You’d have to be looking for it while the drone was being operated, so you would have to either monitor all the time or be tipped off that someone was coming to get you. This isn’t really a good deterrent to drone-based assassination.
Also, drones are trivial to build on your own these days. With a few months of extremely basic electronics education, a pile of off-the-shelf components and a little iteration you can have your own “ghost” drone that you can control via RF, cell towers from a modem you put onboard, bluetooth, line-of-sight-laser or whatever. The weapons on it are a different story, but people have been improvising ways to off each other forever. It’s kind of what humans do best.
Drones that weigh 0.55 pounds or more must be registered with the Federal Aviation Administration. If you buy a drone, you’re supposed to register it, and that puts the drone and your name into a Federal database.
Now that Ukraine has made it clear that drones are “arms,” the anti-gun-registration 2nd Amendment people are gonna get right on that, right?
You don’t have to register it with the FAA; you’re already going to murder someone, who cares if you break a few more laws?
The last point assumes someone’s recording the wireless activity of the drone in the moments before the explosion, which I think is pretty unlikely. And the internals of the drone should be destroyed by the explosion, rendering it practically impossible to extract any identifying information other than the general drone model.
And even if all wireless traffic is being recorded and triangulated, pick a busy place and you’re just one guy on your phone in a crowd of thousands. You can also order the drone anonymously months ahead of time and pick it up somewhere with poor security camera coverage to all but ensure there’s no record linking it to you.
Drones that weigh 0.55 pounds or more must be registered with the Federal Aviation Administration. If you buy a drone, you’re supposed to register it, and that puts the drone and your name into a Federal database.
Every electronic device with networking capability that exists has a “burned-in” MAC address that tells you info on the manufacturer, etc. This coupled with the drones serial number can narrow down specifically which device it was and allow law enforcement to figure out which specific store sold this specific drone. Then they hit the store with a warrant for the customers, match up the drone to a name, and go.
Communications with commercially available drones are generally unencrypted and easily intercepted. Triangulation of the source of the controlling unit would be trivial.
It’s sooooo fucking easy to find someone who is using a drone if you’re serious about it. It just takes law enforcement being serious about it. Also, there’s a good chance that since you have to register it with the FAA that any crime committed with it would be considered a Federal crime.
Register with the FAA? Lmao
Yes, yes. Let’s also register our crime gun before we do the crimes with it.
You’re thinking of WiFi/Ethernet/Bluetooth. There’s plenty of radio control options for drones that don’t use MAC addresses. Some are completely analog (though there’s not many of those left), but even the digital ones don’t necessarily have MAC addresses.
MAC addresses aren’t some government-mandated thing.
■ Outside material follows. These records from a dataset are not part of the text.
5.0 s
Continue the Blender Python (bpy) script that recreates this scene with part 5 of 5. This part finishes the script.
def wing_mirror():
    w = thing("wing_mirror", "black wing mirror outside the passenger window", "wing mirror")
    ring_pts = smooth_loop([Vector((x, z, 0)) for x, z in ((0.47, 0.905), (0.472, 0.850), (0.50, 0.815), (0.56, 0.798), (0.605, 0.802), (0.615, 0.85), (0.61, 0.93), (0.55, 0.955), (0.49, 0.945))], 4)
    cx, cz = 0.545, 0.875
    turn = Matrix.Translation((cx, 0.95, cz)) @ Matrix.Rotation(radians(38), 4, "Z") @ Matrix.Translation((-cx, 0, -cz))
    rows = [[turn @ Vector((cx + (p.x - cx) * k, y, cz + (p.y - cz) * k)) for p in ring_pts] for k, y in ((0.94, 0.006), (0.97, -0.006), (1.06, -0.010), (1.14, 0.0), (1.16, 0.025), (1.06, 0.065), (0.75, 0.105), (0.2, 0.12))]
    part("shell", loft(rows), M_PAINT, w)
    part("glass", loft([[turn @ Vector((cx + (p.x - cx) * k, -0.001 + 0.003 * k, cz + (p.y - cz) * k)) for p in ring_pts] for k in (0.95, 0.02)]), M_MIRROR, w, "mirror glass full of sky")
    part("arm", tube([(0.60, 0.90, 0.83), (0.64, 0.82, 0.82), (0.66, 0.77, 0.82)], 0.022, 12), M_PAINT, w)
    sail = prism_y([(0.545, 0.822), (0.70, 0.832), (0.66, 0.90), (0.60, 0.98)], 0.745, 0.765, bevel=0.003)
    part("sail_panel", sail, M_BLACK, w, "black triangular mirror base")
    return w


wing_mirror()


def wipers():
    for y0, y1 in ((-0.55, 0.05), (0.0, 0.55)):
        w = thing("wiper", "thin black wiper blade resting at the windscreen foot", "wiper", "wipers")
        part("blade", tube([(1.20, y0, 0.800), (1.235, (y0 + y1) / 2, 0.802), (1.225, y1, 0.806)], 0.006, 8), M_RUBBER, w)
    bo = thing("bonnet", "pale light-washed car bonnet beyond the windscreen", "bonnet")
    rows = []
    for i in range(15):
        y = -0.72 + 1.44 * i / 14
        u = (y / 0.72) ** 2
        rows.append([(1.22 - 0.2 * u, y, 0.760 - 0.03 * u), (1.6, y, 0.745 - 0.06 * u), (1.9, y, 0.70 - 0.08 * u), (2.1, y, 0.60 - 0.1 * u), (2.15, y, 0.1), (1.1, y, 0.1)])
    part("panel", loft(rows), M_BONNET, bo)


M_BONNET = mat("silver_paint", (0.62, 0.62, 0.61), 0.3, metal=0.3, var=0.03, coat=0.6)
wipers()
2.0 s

They’re something the industry came up with.
You’d have to be looking for it while the drone was being operated, so you would have to either monitor all the time or be tipped off that someone was coming to get you. This isn’t really a good deterrent to drone-based assassination.
Also, drones are trivial to build on your own these days. With a few months of extremely basic electronics education, a pile of off-the-shelf components and a little iteration you can have your own “ghost” drone that you can control via RF, cell towers from a modem you put onboard, bluetooth, line-of-sight-laser or whatever. The weapons on it are a different story, but people have been improvising ways to off each other forever. It’s kind of what humans do best.
Now that Ukraine has made it clear that drones are “arms,” the anti-gun-registration 2nd Amendment people are gonna get right on that, right?
…right?
You don’t have to register it with the FAA; you’re already going to murder someone, who cares if you break a few more laws?
The last point assumes someone’s recording the wireless activity of the drone in the moments before the explosion, which I think is pretty unlikely. And the internals of the drone should be destroyed by the explosion, rendering it practically impossible to extract any identifying information other than the general drone model.
And even if all wireless traffic is being recorded and triangulated, pick a busy place and you’re just one guy on your phone in a crowd of thousands. You can also order the drone anonymously months ahead of time and pick it up somewhere with poor security camera coverage to all but ensure there’s no record linking it to you.
Also you can, like, buy the drone with cash? So no traces there?
True, though you’ll probably be recorded by security cameras if you buy it in a physical store.
Buy used and pay cash, although the previous owner of the drone will almost certainly be questioned.